**GIVEN INSTRUCTION**
Repeat the material exactly from its first line to the line that includes "vary=0.1, scale=6, bump=0.05)". Skip pictures.

**GIVEN MATERIAL**

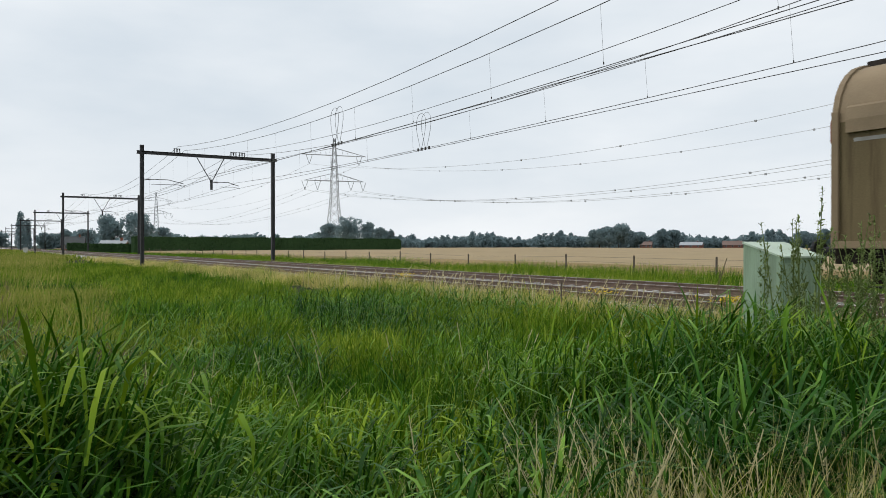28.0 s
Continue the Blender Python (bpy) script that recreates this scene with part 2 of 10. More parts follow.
M_WHEAT = material("ripe_wheat_field", (0.31, 0.225, 0.11), 0.9, vary=0.2, scale=0.25, bump=0.5, grain=9, stain=(0.25, 0.19, 0.09), stain_amount=0.5)
M_WOOD = material("grey_weathered_wood", (0.12, 0.095, 0.07), 0.85, vary=0.3, scale=6, bump=0.3)
M_BRICK = material("red_brown_brick", (0.22, 0.09, 0.06), 0.85, vary=0.2, scale=3, bump=0.2)
M_ROOFTILE = material("weathered_roof_tiles", (0.17, 0.115, 0.095), 0.8, vary=0.2, scale=2, bump=0.2)
M_BARNROOF = material("pale_corrugated_roof", (0.33, 0.35, 0.37), 0.6, vary=0.1, scale=0.5, bump=0.1)
M_BARK = material("brown_bark", (0.08, 0.06, 0.045), 0.9, vary=0.3, scale=4, bump=0.4)
M_TYRE = material("black_rubber", (0.02, 0.02, 0.02), 0.8, vary=0.1, scale=6, bump=0.05)

for dull in (M_BEIGE, M_BEIGE_WARM, M_ORRED, M_BROWN, M_BROWN_ROOF, M_SOOT_ROOF, M_RUSTBROWN, M_UNDER, M_GIRDER, M_WHEEL, M_BLACKEND, M_SOIL, M_LOCOGREY, M_BLACK):
    dull.node_tree.nodes["Principled BSDF"].inputs["Specular IOR Level"].default_value = 0.2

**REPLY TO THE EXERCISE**
28.0 s
Continue the Blender Python (bpy) script that recreates this scene with part 2 of 10. More parts follow.
M_WHEAT = material("ripe_wheat_field", (0.31, 0.225, 0.11), 0.9, vary=0.2, scale=0.25, bump=0.5, grain=9, stain=(0.25, 0.19, 0.09), stain_amount=0.5)
M_WOOD = material("grey_weathered_wood", (0.12, 0.095, 0.07), 0.85, vary=0.3, scale=6, bump=0.3)
M_BRICK = material("red_brown_brick", (0.22, 0.09, 0.06), 0.85, vary=0.2, scale=3, bump=0.2)
M_ROOFTILE = material("weathered_roof_tiles", (0.17, 0.115, 0.095), 0.8, vary=0.2, scale=2, bump=0.2)
M_BARNROOF = material("pale_corrugated_roof", (0.33, 0.35, 0.37), 0.6, vary=0.1, scale=0.5, bump=0.1)
M_BARK = material("brown_bark", (0.08, 0.06, 0.045), 0.9, vary=0.3, scale=4, bump=0.4)
M_TYRE = material("black_rubber", (0.02, 0.02, 0.02), 0.8, vary=0.1, scale=6, bump=0.05)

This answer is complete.